World Premier
Julia McDermot. Remember the name.
Sometimes everything just fits. The actor, the script, the venue, the tech, the resonance of the story. This magic realist climate change monologue perfectly sums up the mood of our planet as it sleepwalks towards disaster.
Julie McDermott appears, bubbly and smiling, like a human clone popped from a blister pac marked ‘perfect’. Pencil thin, blond haired and button nosed bundle of positivity, squeezed into an electric pink tube skirt, like a walking neon glow stick. She is the Weather Girl for a Californian TV station and totters to the microphones, spotlights and blue screens like a seasoned pro. She reports on a house that is burning as a result of yet another Californian wild fire, with a perky professionalism, “I can’t hold this smile much longer, Larry’, she grimaces, before the station cuts to sports.
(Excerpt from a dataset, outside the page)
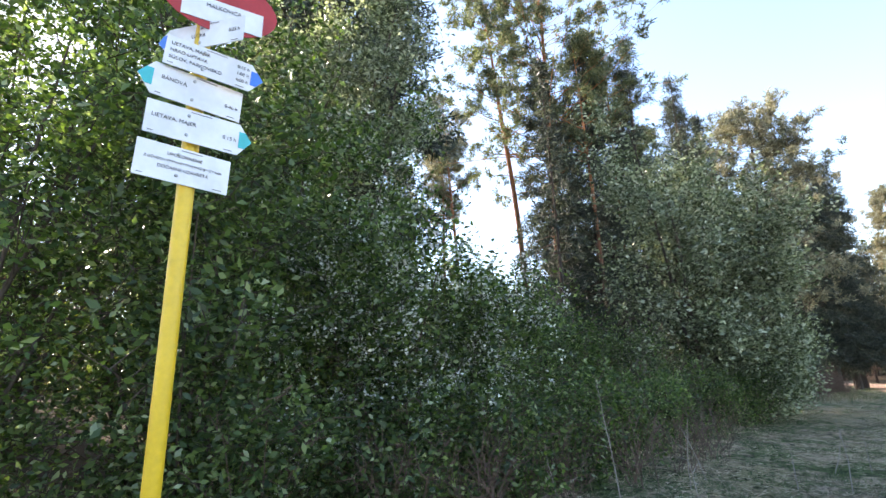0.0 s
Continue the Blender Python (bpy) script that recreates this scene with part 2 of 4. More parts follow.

What she doesn’t know, and finds out a few minutes later, is that five people have just died in the house, having ignored the latest evacuation notice. The problem is that the alerts are now as common as parking tickets, the state has been on fire for the last four years, on constant drought alert, burning up and turning back to desert.
The soundscape to this piece is also beautiful and almost subliminal, a low undercurrent of background fuzz, a fire truck’s distant siren, the desert cicadas, the pounding of a disco beat, or the cracking of an approaching wild fire, all rumble along under the narrative.
Operating on a diet of collagen pills and Prosecco and with a tree-hugging drug addicted mother who went AWOL a long time ago, things are not quite so rosy behind the scenes. But maybe, just maybe, her mother holds the key to a supernatural ability that she has also inherited.
Like Ripley’s gun-toting heroine stumbling through the soon-to-be-vapouriest hull of the Nostromo, McDermott’s run from the monster of climate change is a trot that turns into a run that careens into a flailing, gasping smoke-filled, fire-licking, semi-conscious stumble. We are all willing her to reach her own escape pod by the end of it.
So, a sizzling performance from McDermott, and a show that could travel the world for the next ten years, pay the mortgage and then some, if she wanted it to. But I can’t see that. I expect McDermott is destined for far, far greater things.
The most amazing thing is that this show is not right at the top of the sixty-odd Edinburgh Fringe shows I’ve reviewed this year. It doesn’t quite knock Jonny Donahue off the top off my list of Brilliant Things, but it’s a darn close run second.
Recipient of a Fringe First award and presented with the Summerhall Lustrum Award on the night I was there, this is a show that is destined for great things and it was my absolute privilege to view it.